“Each individual life is a matter of pure chance. We do not choose who we are,” Michael Levitt, Nobel Laureate in Chemistry, has said.
“Life is not fair. All measures have a distribution. Some individuals are lucky, others are not. There is no natural law of equality,” he said at a lecture held at the Cochin University of Science and Technology (Cusat) here on Friday.
Mr. Levitt, who won the prestigious honour for the development of multi-scale models for complex chemical systems in 2013, said that “the time-dependent equations governing life are not deterministic – just like three billiard balls or water molecules, they are chaotic.”
Stating that we have to learn from biology, Mr. Levitt said “the important [aspect] is we did not create. We did not create flower. We did not create people. With time Eukaryotes [an organism consisting of a cell or cells in which the genetic material is DNA in the form of chromosomes contained within a distinct nucleus] have become more complicated and therefore more diverse.”

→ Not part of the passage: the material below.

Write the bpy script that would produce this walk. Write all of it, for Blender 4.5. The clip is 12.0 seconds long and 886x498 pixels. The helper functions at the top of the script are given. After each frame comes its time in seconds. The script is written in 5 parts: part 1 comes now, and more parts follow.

“This way they have more different behaviours rather like a smart investor that diversifies his investments. Because the future is unpredictable, the most diverse species have more chance to survive.
“Evolution of Eukaryotes is not survival of the fittest. It is survival of the most diverse,” he said.
Mr. Levitt said society was better when there were lives of decency for everyone.
“We cannot make people identical as we need diversity for long-term survival. We cannot prevent bad things happening to some individuals,” he said.
Mr. Levitt, who had faced the ire of protesters while holidaying with his wife on the Alappuzha backwaters on January 8, praised Kerala for its scenic beauty. “The world needs more places like Kerala,” he said.
Mr. Levitt also inaugurated the Prof N.R. Madhava Menon Inter-disciplinary Centre for Research Ethics and Protocols under the School of Legal Studies on the occasion. Vice-Chancellor K.N. Madhusoodanan and Pro Vice-Chancellor P.G. Sankaran were among those who spoke on the occasion.